Just One Question for Matt Turner
Matt Turner is the Applications Development Group Manager at PC World Online and has been developing content management systems and just about every other kind of web application imaginable for the past two years. Before that, he developed database applications for poor unconnected PCs. Matt is now convinced that relational databases are dinosaurs compared to XML datastores, but is willing to let others find this out on their own.
Matt was kind enough to take time out of his busy schedule to answer just one question…
Sippey: How is PC World Online using XML in production?
Turner: Last November I completed the conversion of PC World Online’s Daily News and Shareware sections to databased production systems. These systems allowed editors to directly enter copy, and featured server-side programs which wrote out the actual pages using HTML templates.

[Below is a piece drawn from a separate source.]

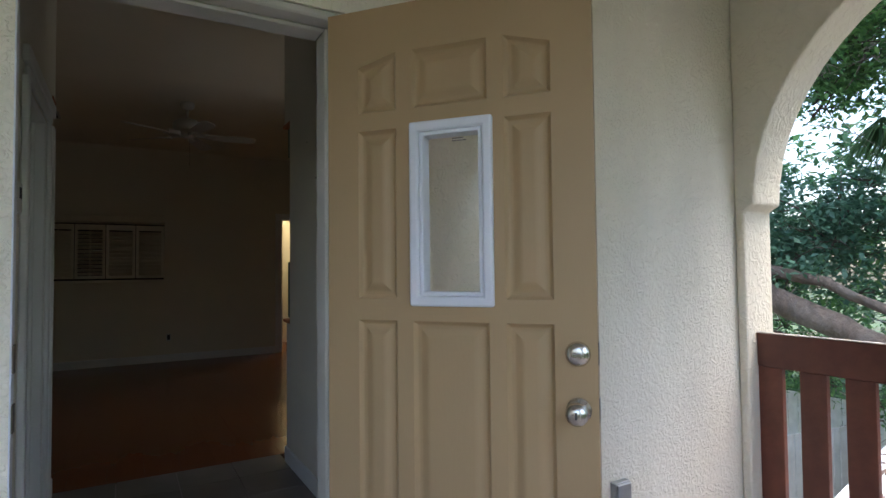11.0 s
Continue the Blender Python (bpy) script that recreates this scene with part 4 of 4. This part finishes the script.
tree("airy light green tree on the open side",
     [([(13.0, 9.0, GZ), (12.6, 9.2, 1.0), (12.0, 9.4, 4.5)], 0.3, 0.12)],
     [(scatter(60, (10.5, 15.5), (0.0, 14.0), (-2.2, 3.6), (0.6, 1.0)), 300, 0.16, 0.07, LEAF_C),
      (scatter(36, (10.0, 15.0), (-4.0, 6.0), (-2.5, 2.0), (0.6, 1.1)), 300, 0.16, 0.07, LEAF_A)], BARK)
tree("low green shrubs beyond the flat roof",
     [([(8.5, 12.5, GZ), (8.5, 12.5, -1.0)], 0.06, 0.03)],
     [(scatter(50, (7.6, 11.0), (6.0, 16.0), (-3.0, 0.3), (0.4, 0.8)), 560, 0.12, 0.05, LEAF_C),
      (scatter(24, (4.0, 8.5), (16.0, 18.0), (-2.6, 0.8), (0.5, 0.8)), 560, 0.13, 0.05, LEAF_B)], BARK)
# far woods close the view
far = clump_points(gaps(scatter(380, (-26, 26), (22, 30), (-3.0, 6.0), (0.9, 1.8))) + scatter(130, (20, 28), (-20, 22), (-3.0, 2.5), (0.9, 1.8)), 60)
tagged(leaf_cloud("far_woods", far, 0.42, 0.20, LEAF_B), "distant dark green woods", "woods", kind="stuff")

# fallen leaves on the balcony
cs = []
for x, y, sx, sy, k in ((0.62, 6.35, 0.30, 0.45, 170), (0.2, 6.5, 0.4, 0.3, 70), (0.35, 3.0, 0.40, 0.45, 150), (-0.5, 3.7, 0.16, 0.12, 90), (0.62, 6.2, 0.14, 0.16, 90), (0.3, 2.85, 0.2, 0.12, 70), (0.8, 2.6, 0.22, 0.7, 90), (0.1, 4.6, 0.6, 1.1, 110), (0.6, 5.4, 0.25, 0.4, 40)):
    cs.append(np.stack([RNG.normal(x, sx, k), RNG.normal(y, sy, k), np.full(k, 0.006)], 1))
cs = np.concatenate(cs)
cs = cs[(cs[:, 0] > XW + 0.05) & (cs[:, 0] < XR - 0.06) & (cs[:, 1] < YE - 0.08)]
cs[:, 2] += RNG.uniform(0.0, 0.004, len(cs))


def flat_leaves(name, centres, length, width, material):
    n_ = len(centres)
    a = RNG.uniform(0, 2 * np.pi, n_)
    f = np.stack([np.cos(a), np.sin(a), np.zeros(n_)], 1)
    s = np.stack([-np.sin(a), np.cos(a), np.zeros(n_)], 1)
    k = RNG.uniform(0.5, 1.3, (n_, 1))
    up = np.array([0, 0, 1.0]) * RNG.uniform(0.002, 0.014, (n_, 1))
    v = np.stack([centres, centres + f * length * k * 0.5 + s * width * k * 0.5 + up, centres + f * length * k + up * 0.4, centres + f * length * k * 0.5 - s * width * k * 0.5 + up * 0.7], 1).reshape(-1, 3)
    i_ = np.arange(n_)[:, None] * 4
    return sheet(name, v, np.concatenate([i_ + np.array([[0, 1, 2]]), i_ + np.array([[0, 2, 3]])], 0), material)


tagged(flat_leaves("fallen_leaves", cs, 0.055, 0.022, LITTER), "dry brown fallen leaves scattered on the tiles", "leaves", kind="stuff")

# ---- pieces: balcony tiles, hall tiles, laminate boards ----


def piece_mesh(name, w, d, h, material, bev=0.003):
    me = bpy.data.meshes.new(name)
    bm = bmesh.new()
    lo = [bm.verts.new((x, y, 0)) for x, y in ((0, 0), (w, 0), (w, d), (0, d))]
    mid = [bm.verts.new((x, y, h - bev)) for x, y in ((0, 0), (w, 0), (w, d), (0, d))]
    hi = [bm.verts.new((x, y, h)) for x, y in ((bev, bev), (w - bev, bev), (w - bev, d - bev), (bev, d - bev))]
    for a, b in ((lo, mid), (mid, hi)):
        for k in range(4):
            bm.faces.new((a[k], a[(k + 1) % 4], b[(k + 1) % 4], b[k]))
    bm.faces.new(hi)
    bm.to_mesh(me)
    bm.free()
    me.materials.append(material)
    return me


def lay(name, me, parent, places):
    for x, y, z in places:
        ob = new(name, me)
        ob.location = (x, y, z)
        ob.parent = parent


TS = 0.3
nx, gap = 8, 0.003
tw_ = (XR - XW) / nx
lay("tile", piece_mesh("tile", tw_ - gap, TS - gap, 0.006, TILE, 0.002), slab,
    [(XW + i * tw_ + gap / 2, YE - (k + 1) * TS, -0.006) for i in range(nx) for k in range(33)])
hall_floor, room_floor = bpy.data.objects["floor_hall"], bpy.data.objects["floor_room"]
lay("tile", piece_mesh("hall_tile", 0.299, 0.3085, 0.008, SLATE, 0.002), hall_floor, [(-3.26 + 0.303 * i, HL + 0.0125 + 0.3125 * k - 0.011, FZ - 0.008) for i in range(6) for k in range(4)])
for k in range(20):
    x = -3.26
    for long_ in ((1.2, 1.2, 1.2, 1.02), (0.4, 1.2, 1.2, 1.2, 0.62), (0.8, 1.2, 1.2, 1.2, 0.22))[k * 2 % 3]:
        me_b = bpy.data.meshes.get("floor_board_%d" % round(long_ * 100)) or piece_mesh("floor_board_%d" % round(long_ * 100), long_ - 0.0006, 0.1980, 0.004, WOODFLOOR, 0.0003)
        x -= long_
        lay("floor_board", me_b, room_floor, [(x, YL + 0.1985 * k, FZ - 0.004)])
lay("floor_board", piece_mesh("bath_board", 1.17, 0.1945, 0.004, WOODFLOOR, 0.0003), room_floor, [(-9.05, 6.0 + 0.195 * k, FZ - 0.004) for k in range(8)])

The huge savings in time that used to be spent updating index pages and pouring text into templates by hand did not go unnoticed; the plan quickly became to bring this type of system to the rest of PC World.
The rest of PC World consists of articles from the print issue, as well as articles that are exclusive to the online edition. Unlike the Daily News or Shareware sections, which were articles of similar structure, these additional articles could be of any length, cover any topic and have a potentially limitless amount of meta-data – depending on the type of story. For instance, our reviews feature “capsules” of information about products (such as manufacturer, product name, estimated street price, etc.). These product reviews obviously contrast sharply with “how-to” articles, which feature product tips and tricks. But both types of articles have as their subject matter products. And, in the future, we may want to present a list of articles to readers that contains all product reviews as well as tips and tricks articles for a single product, or a category of products.
At the beginning of the project, we set out to create a relational database that would store all of this information. But after several days of contemplating data forms and wondering if the 5th normal form would help (if I could only imagine it), we were facing the prospect of complete failure.
And then a colleague suggested we should use XML.
Even though XML’s parent, SGML, has been around for quite a long time, we knew very little about it. But after a few conversations with an outside expert we realized that by storing information about the articles in the articles themselves, and by using a simple XML compiler and Perl, we could have article data as tightly structured as if it were in a relational database.
With our consultant we held an in-house workshop where we created our Document Type Declaration (DTD): the structure of the XML tags we would use in our documents. And we also started talking to Vignette Corporation about using their StoryServer production system to manage and display our XML documents.
Thanks to the hard work of the folks at Vignette, we had a working prototype by the beginning of January, and we were starting to write the programs to deliver our XML to the web. By the middle of February we were ready to put an entire issue through the system and, after a few very long days and weekends, we were able to launch the April 1998 online issue using our new XML system.
The system we now use is not complete by any measure, but even so it has exceeded our expectations. The simple fact that the editors can quickly edit and tag documents (using an XML editor) has streamlined our production 100%. We are also finally able to produce our complicated articles (some have 17 sections made up of major heads, subsections, etc.) through templates that can be tailored to different parts of the site, or even redesigned overnight (perhaps to accommodate a new ad placement, our favorite pastime!).
Beyond the immediate gain in production efficiency, we are now beginning to exploit the data transformation possibilities of XML. Licensing used to be as difficult as producing the articles in the first place. Now the same tools that produce our articles produce our licensee content in whatever format is needed. We are now part of the ICE initiative and look forward to ICE enabling our documents for even easier licensing.
In addition to reusing the articles as complete texts in licensing and stories for our site, we will, over the next few months, begin to allow users to compile custom information packets created by directly querying our XML data store. This targeted searching will be a huge step forward from simple free text searches and will revolutionize the way people find information on our site.
We also will start using XSL (extensible style sheets) to feed our XML directly to XML capable browsers (Netscape 5, IE 4) and allow the browsers to format the articles. This heralds the ends of tables and will most likely cause much rejoicing by designers everywhere.
But I’m getting a bit far into how we will use XML…
Right now XML has allowed us to take a huge step forward in overhauling the production of PC World Online, and it’s laying the groundwork for a very flexible and expansive data store that will be the backbone of PC World Online for years to come.